— Exercise prompt —
Please set down all the lines beneath this one exactly, without the pictures.

— Material provided —
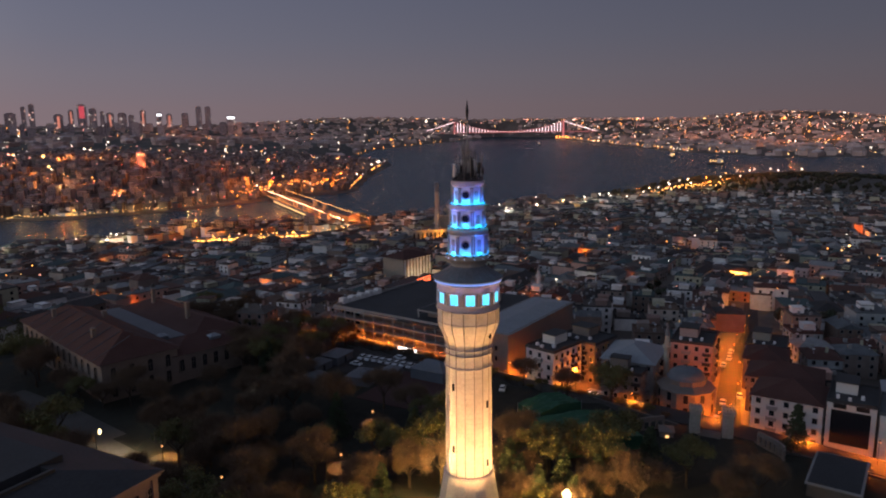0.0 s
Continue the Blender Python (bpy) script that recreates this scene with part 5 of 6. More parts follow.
def office():
    """Concrete-framed block with open decks, a lower beige block at its south end, roof pavilions."""
    z = -3.6
    ob = thing("office_block", pose(0, 0, 0), "long concrete-framed office block with open decks and flat dark roof", "building")
    front = lambda y: 94.2 + (130.5 - y) * 0.032
    g = Geo()
    g.box(125, 101, z - 4, 54, 58, 18)
    part("wall", g, M["brown_wall"], ob)
    g = Geo()
    g.box(122.8, 101, 10.0, 57, 60, 0.7)
    part("roof", g, M["roof_tar"], ob)
    for k, zz in enumerate((-3.6, 0.0, 3.5, 6.9, 10.1)):
        g = Geo()
        g.box(96.4, 101, zz, 4.4, 60.4, 0.55 if k else 0.9, rot=0.032)
        part("deck_edge", g, M["concrete"], ob)
    for i in range(13):
        y = 130 - 4.85 * i
        g = Geo()
        g.box(front(y) + 0.3, y, z, 0.5, 0.55, 14)
        part("column", g, M["concrete"], ob)
    g = Geo()
    g.box(95.2, 101, 10.6, 0.5, 60, 0.9, rot=0.032)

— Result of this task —
0.0 s
Continue the Blender Python (bpy) script that recreates this scene with part 5 of 6. More parts follow.
def office():
    """Concrete-framed block with open decks, a lower beige block at its south end, roof pavilions."""
    z = -3.6
    ob = thing("office_block", pose(0, 0, 0), "long concrete-framed office block with open decks and flat dark roof", "building")
    front = lambda y: 94.2 + (130.5 - y) * 0.032
    g = Geo()
    g.box(125, 101, z - 4, 54, 58, 18)
    part("wall", g, M["brown_wall"], ob)
    g = Geo()
    g.box(122.8, 101, 10.0, 57, 60, 0.7)
    part("roof", g, M["roof_tar"], ob)
    for k, zz in enumerate((-3.6, 0.0, 3.5, 6.9, 10.1)):
        g = Geo()
        g.box(96.4, 101, zz, 4.4, 60.4, 0.55 if k else 0.9, rot=0.032)
        part("deck_edge", g, M["concrete"], ob)
    for i in range(13):
        y = 130 - 4.85 * i
        g = Geo()
        g.box(front(y) + 0.3, y, z, 0.5, 0.55, 14)
        part("column", g, M["concrete"], ob)
    g = Geo()
    g.box(95.2, 101, 10.6, 0.5, 60, 0.9, rot=0.032)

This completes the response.